╭─ DATA FOR THIS TASK

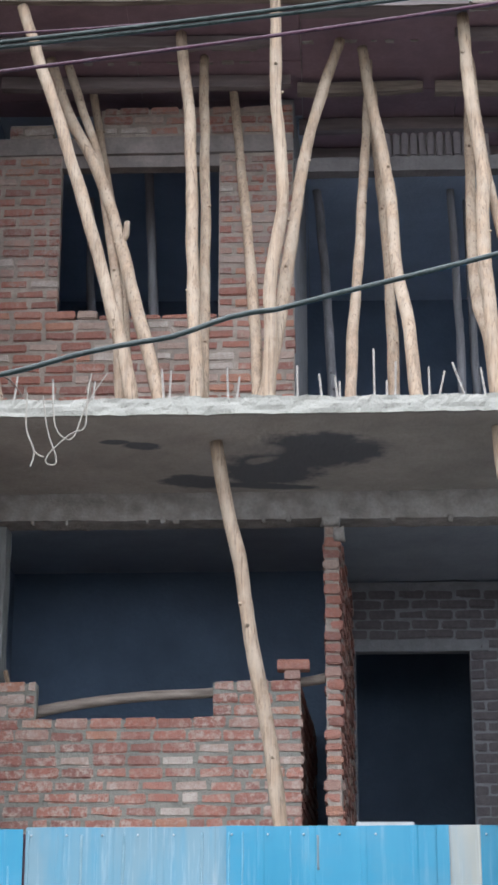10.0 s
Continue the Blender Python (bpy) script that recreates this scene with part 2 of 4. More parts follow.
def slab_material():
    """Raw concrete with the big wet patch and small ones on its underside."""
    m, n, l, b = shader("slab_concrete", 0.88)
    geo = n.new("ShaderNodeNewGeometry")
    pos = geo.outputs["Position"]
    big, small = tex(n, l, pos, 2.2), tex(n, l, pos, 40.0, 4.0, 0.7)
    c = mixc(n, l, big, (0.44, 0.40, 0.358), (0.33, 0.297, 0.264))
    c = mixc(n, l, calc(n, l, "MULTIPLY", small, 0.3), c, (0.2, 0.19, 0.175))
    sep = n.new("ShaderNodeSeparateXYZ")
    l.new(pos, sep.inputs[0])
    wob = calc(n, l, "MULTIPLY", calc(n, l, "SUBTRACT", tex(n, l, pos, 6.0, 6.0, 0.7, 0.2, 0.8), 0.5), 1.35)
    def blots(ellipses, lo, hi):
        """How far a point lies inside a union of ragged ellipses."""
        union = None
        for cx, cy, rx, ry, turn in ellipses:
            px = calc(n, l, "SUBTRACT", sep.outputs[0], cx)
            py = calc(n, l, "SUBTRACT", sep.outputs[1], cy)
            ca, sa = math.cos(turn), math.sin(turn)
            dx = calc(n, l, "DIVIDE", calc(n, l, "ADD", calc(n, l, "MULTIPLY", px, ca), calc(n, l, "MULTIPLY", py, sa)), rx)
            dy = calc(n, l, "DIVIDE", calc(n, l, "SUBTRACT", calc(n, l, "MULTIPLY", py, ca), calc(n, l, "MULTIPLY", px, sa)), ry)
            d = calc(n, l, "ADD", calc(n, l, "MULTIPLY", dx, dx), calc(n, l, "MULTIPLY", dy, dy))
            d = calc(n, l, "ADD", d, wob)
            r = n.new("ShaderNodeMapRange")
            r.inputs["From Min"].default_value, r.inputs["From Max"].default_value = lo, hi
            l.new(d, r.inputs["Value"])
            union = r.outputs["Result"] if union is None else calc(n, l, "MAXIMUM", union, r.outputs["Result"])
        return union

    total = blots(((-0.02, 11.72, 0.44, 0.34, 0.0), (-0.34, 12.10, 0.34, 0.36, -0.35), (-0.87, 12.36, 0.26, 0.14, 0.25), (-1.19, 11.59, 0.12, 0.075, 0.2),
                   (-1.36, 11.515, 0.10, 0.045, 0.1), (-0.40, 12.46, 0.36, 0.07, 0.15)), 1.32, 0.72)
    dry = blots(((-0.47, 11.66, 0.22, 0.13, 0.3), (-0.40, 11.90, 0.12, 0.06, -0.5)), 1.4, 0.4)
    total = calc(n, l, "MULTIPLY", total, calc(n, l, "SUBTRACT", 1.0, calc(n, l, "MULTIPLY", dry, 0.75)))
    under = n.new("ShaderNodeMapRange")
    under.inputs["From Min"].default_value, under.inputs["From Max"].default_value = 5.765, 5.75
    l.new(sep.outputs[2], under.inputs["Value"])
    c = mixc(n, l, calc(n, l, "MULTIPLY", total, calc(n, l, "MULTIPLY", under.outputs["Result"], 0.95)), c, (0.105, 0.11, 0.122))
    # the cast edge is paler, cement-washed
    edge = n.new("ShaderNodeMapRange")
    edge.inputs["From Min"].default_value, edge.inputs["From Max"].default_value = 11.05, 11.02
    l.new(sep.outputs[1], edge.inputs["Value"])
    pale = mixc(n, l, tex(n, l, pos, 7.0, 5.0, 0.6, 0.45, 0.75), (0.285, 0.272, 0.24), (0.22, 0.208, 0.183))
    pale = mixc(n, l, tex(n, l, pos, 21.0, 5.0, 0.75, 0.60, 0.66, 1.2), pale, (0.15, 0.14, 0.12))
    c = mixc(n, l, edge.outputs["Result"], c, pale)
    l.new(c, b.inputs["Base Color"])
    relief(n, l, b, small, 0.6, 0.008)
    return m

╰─
╭─ DATA FOR THIS TASK

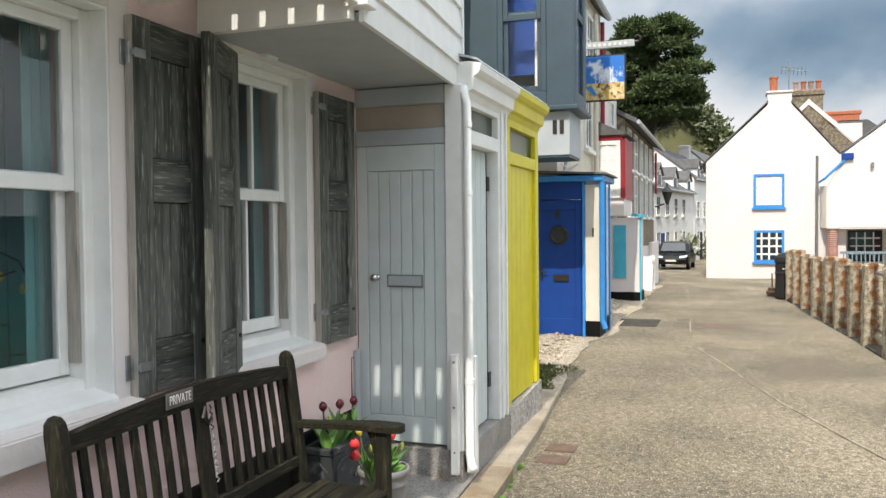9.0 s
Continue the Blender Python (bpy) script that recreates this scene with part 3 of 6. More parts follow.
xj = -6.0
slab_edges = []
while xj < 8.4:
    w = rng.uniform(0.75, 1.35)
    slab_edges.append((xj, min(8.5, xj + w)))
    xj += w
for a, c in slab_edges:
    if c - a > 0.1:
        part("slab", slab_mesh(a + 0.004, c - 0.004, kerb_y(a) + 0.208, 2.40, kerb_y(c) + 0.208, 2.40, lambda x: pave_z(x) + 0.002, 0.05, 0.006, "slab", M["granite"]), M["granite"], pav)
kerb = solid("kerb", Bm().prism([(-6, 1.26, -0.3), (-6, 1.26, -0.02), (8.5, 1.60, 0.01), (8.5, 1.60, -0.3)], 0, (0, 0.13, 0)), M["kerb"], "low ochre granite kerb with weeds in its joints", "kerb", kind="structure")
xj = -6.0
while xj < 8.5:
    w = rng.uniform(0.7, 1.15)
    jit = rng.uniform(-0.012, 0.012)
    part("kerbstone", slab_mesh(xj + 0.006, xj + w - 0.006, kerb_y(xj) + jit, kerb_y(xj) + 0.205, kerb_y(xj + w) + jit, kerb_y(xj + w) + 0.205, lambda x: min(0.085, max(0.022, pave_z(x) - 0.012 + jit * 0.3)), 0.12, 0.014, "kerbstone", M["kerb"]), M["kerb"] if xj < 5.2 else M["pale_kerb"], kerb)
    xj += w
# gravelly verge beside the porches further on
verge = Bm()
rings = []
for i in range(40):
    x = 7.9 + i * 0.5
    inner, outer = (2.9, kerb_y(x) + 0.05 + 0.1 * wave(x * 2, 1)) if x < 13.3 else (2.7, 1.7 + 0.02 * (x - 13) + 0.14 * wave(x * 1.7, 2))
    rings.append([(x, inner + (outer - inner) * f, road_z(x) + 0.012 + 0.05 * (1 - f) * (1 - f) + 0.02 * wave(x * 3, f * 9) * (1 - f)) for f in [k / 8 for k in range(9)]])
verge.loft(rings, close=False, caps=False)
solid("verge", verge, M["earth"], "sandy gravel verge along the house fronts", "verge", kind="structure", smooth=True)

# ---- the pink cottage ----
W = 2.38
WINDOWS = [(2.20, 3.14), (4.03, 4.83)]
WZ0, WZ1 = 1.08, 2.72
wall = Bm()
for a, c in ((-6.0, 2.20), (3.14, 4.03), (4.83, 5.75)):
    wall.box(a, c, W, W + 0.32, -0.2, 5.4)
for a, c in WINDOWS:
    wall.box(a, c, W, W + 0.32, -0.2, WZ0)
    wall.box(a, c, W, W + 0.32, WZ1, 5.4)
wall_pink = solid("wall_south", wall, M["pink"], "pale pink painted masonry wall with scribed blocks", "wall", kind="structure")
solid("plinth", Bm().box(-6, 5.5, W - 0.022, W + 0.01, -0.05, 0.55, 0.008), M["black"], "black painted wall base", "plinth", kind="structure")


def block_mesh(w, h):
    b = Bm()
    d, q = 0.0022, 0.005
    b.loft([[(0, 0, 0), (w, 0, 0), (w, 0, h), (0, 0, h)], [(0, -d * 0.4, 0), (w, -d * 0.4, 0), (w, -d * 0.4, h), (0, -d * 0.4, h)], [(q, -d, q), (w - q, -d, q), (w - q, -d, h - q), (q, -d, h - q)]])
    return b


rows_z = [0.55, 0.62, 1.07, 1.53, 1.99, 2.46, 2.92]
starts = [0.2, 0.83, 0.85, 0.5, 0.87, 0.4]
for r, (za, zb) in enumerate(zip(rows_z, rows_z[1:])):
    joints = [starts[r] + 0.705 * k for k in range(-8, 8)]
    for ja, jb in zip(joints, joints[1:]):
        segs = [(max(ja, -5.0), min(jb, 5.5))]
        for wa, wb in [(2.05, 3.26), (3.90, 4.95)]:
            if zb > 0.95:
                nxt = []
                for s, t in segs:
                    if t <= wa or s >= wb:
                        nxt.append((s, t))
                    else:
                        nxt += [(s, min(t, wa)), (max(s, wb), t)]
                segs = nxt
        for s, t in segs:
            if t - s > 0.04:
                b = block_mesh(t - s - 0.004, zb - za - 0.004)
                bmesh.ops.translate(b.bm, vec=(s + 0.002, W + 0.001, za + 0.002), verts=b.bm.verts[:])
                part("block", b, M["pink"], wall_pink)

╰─

**WORK REQUIRED:** Look through the listing and extract every line with "scene" in it.

**FINISHED ANSWER:**
Continue the Blender Python (bpy) script that recreates this scene with part 2 of 4. More parts follow.
Continue the Blender Python (bpy) script that recreates this scene with part 3 of 6. More parts follow.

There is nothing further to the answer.